Make sure you and your group get that under control early. I honestly think it's a great mechanic, but I've seen games grind under it.
One thing about the three action economy I'd recommend to GMs is to be clear with spellcasters that most spells cost 2 actions to cast, and some cost three. It doesn't feel the same as using a regular action vs. a bonus action. Spellcasters who go for an animal companion or other action-using feature may be frustrated at bumping into that three action limit, which initially promised to be so versatile and freeing.
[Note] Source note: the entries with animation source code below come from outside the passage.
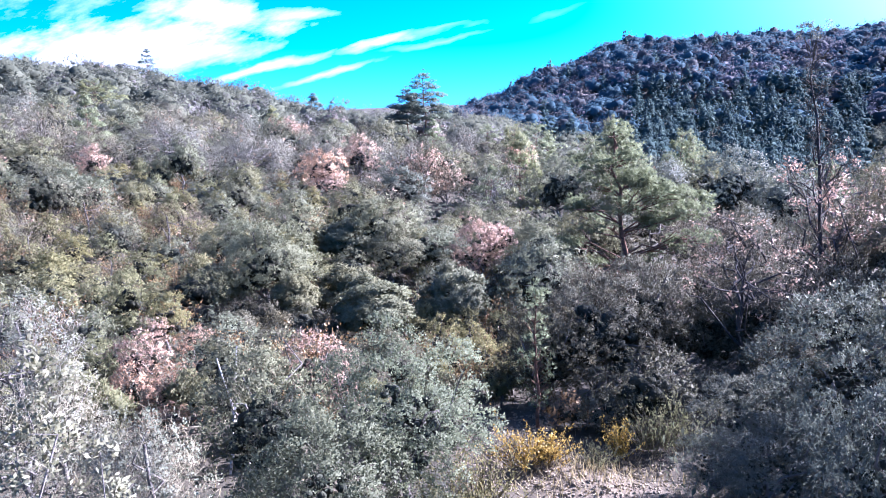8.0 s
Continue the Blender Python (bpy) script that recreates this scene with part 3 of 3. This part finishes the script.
plant(lambda k, w, h: broadleaf("holm_oak", 61 + k, w, h, 17000, 0.042, SHADED_BROWN_OAK, 0.0, 90, 8, stems=3, twigs=1800, twig_mat=BROWN_TWIG, upper=0.62, core=0.4, loose=0.8, extra=(700, BROWN_TWIG, "withered_foliage")),
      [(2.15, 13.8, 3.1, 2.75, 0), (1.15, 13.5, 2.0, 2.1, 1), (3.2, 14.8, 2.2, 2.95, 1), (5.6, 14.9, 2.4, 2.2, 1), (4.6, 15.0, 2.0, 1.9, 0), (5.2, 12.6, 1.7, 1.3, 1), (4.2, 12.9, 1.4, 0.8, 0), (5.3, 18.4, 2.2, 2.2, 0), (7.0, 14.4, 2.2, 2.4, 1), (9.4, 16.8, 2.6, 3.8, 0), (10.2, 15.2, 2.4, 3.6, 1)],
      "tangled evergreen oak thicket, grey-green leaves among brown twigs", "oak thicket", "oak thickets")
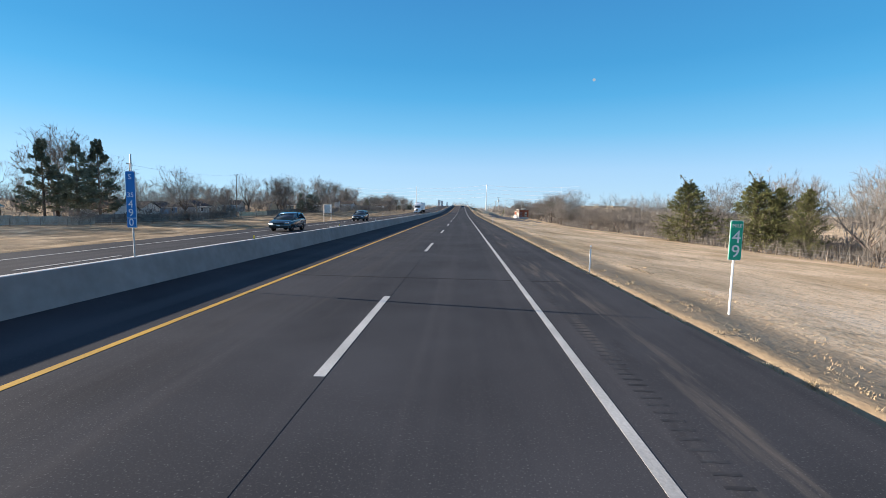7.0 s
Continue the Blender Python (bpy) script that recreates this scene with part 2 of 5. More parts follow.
    clump = nt.nodes.new("ShaderNodeTexNoise")
    clump.inputs["Scale"].default_value, clump.inputs["Detail"].default_value = 6.0, 6.0
    nt.links.new(tc.outputs["Object"], clump.inputs["Vector"])
    relief = nt.nodes.new("ShaderNodeBump")
    relief.inputs["Strength"].default_value, relief.inputs["Distance"].default_value = 0.25, 0.06
    nt.links.new(clump.outputs["Fac"], relief.inputs["Height"])
    nt.links.new(relief.outputs["Normal"], first.inputs["Normal"])
    return m


ASPHALT = asphalt_mat("asphalt", (0.05, 0.051, 0.057), (0.075, 0.073, 0.078))
ASPHALT_OLD = asphalt_mat("asphalt_worn", (0.078, 0.072, 0.073), (0.112, 0.1, 0.094))
ASPHALT_DARK = mat("asphalt_dark", (0.027, 0.026, 0.027), rough=0.85, var=0.2, scale=2.0, fine=50, bump=0.4)
RIDGE = mat("rumble_tar", (0.04, 0.04, 0.043), rough=0.8, var=0.35, scale=1.2, fine=9, bump=0.4)
SEAM = mat("seam_tar", (0.042, 0.042, 0.046), rough=0.8, var=0.3, scale=1.5, fine=30, bump=0.3)
GRAVEL = mat("gravel_asphalt", (0.155, 0.138, 0.128), rough=0.92, var=0.4, scale=0.5, fine=14, bump=0.6, depth=0.02)
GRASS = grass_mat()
STRAW = mat("straw", (0.4, 0.315, 0.21), rough=0.9, var=0.35, scale=0.8, fine=6, bump=0.0)
BRIGHT_STRAW = mat("bright_straw", (0.62, 0.49, 0.31), rough=0.9, var=0.3, scale=0.8, fine=6, bump=0.0)
EDGE_STRAW = mat("edge_straw", (0.36, 0.285, 0.185), rough=0.9, var=0.4, scale=1.2, fine=6, bump=0.0)
RUBBLE = mat("rubble", (0.42, 0.37, 0.3), rough=0.9, var=0.35, scale=2.0, fine=18, bump=0.6)
BROWN_STRAW = mat("brown_straw", (0.42, 0.315, 0.2), rough=0.9, var=0.35, scale=0.8, fine=6, bump=0.0)
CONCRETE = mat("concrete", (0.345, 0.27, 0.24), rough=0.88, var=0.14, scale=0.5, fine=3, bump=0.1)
# the barrier's concrete again, made paler to paint sunlight along its top
SUNLIT_CONCRETE = mat("sunlit_concrete", (0.66, 0.64, 0.6), rough=0.85, var=0.12, scale=0.9, fine=14, bump=0.1)
PALE_CONCRETE = mat("pale_concrete", (0.5, 0.49, 0.465), rough=0.9, var=0.15, scale=0.8, fine=20, bump=0.25)
WHITE_LINE = mat("white_line", (0.43, 0.42, 0.4), rough=0.7, var=0.2, scale=0.9, fine=25, bump=0.3)
YELLOW_LINE = mat("yellow_line", (0.5, 0.28, 0.025), rough=0.7, var=0.2, scale=0.9, fine=25, bump=0.3)
BARK = mat("bark", (0.12, 0.1, 0.085), rough=0.95, var=0.3, scale=1.5, fine=18, bump=0.5, tint=(0.16, 0.13, 0.11), random=0.3)
TWIG = mat("twig", (0.172, 0.157, 0.143), rough=0.95, var=0.25, scale=0.25, fine=3, bump=0.0, tint=(0.245, 0.22, 0.195), random=0.3)
PALE_TWIG = mat("pale_twig", (0.24, 0.21, 0.185), rough=0.95, var=0.2, scale=0.6, fine=5, bump=0.0, random=0.15)
CEDAR = mat("cedar_leaf", (0.085, 0.1, 0.043), rough=0.85, var=0.4, scale=0.9, fine=5, bump=0.0, tint=(0.135, 0.135, 0.055), random=0.2)
PINE = mat("pine_needle", (0.17, 0.19, 0.14), rough=0.85, var=0.4, scale=0.9, fine=5, bump=0.0, random=0.15)
FENCE_WOOD = mat("weathered_wood", (0.25, 0.21, 0.175), rough=0.92, var=0.3, scale=1.2, fine=12, bump=0.3, random=0.2)
# fence boards coloured pale gold in place of sunlight that misses them
SUNLIT_WOOD = mat("sunlit_wood", (0.55, 0.45, 0.32), rough=0.9, var=0.25, scale=1.5, fine=12, bump=0.3, random=0.3)
POLE_PALE = mat("pale_pole_wood", (0.45, 0.4, 0.33), rough=0.9, var=0.25, scale=1.0, fine=12, bump=0.3, random=0.15)
PALE_WOOD = mat("pale_wood", (0.4, 0.345, 0.285), rough=0.9, var=0.25, scale=1.0, fine=12, bump=0.3, random=0.15)
POLE_WOOD = mat("pole_wood", (0.17, 0.14, 0.115), rough=0.92, var=0.3, scale=1.0, fine=9, bump=0.3, random=0.25)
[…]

It actually is, of course, but having your core schtick often chewing up 2/3 of your versatility feels, well, not so versatile!
 


Scribe

Legend
-The wealth per level guidelines, and the item system in general, is not optional. It's part of the math of the game. The same goes with the encounter guidelines. It is not like most D&D editions where you can just ignore item and CR recommendations. Mark put a lot of effort to make the math of the game work when you just follow the guidelines, so I would tell any new 2e GM to consider those guidelines sacred until they understand why they are the way they are.

Apologies if this is clearly defined in the core books, but, is this defined in the core books? Is the math more open/explained?
 

JThursby

Adventurer
Apologies if this is clearly defined in the core books, but, is this defined in the core books? Is the math more open/explained?
It's somewhat explained.

The basic idea is this: a single creature of the players level + 2 is just as threatening to a party of four as two creatures of the players level, despite having half the actions. This is accomplished by having bonuses on a track: a +1 item bonus to hit is expected by the end of Level 2 of play, an extra die of weapon damage by the end of level 4, and so on. All of these assumptions are baked into the monster math, the monster building rules, and the DC-by-level chart.
 

Is there a cheat sheet/guide for helping folks to translate between 5e terms and PF2? I've only glanced at PF2.

I feel such a thing must exist, I'll go looking...
I'd recommend checking out some of the Rules Lawyer and Knights of Last Call youtube videos. They have some good run-throughs of game mechanics to help illustrate how certain of the PF2e elements work together.

Translation between 5e and PF2e is kind of tricky outside of conceptual similarities. It definitely helps to see how similar elements between the two systems behave in-play, as there can be wide disparities in effectiveness that could easily get missed in a reference document.
 

An additional general tip, specific to going from 5e to PF2e, the spellcasters will feel a looooott less powerful and martials will feel a looooott stronger, especially at early levels.

The balance they've struck is very very good, but players coming in with a 5e spellcaster mentality will be in for a bit of a shock.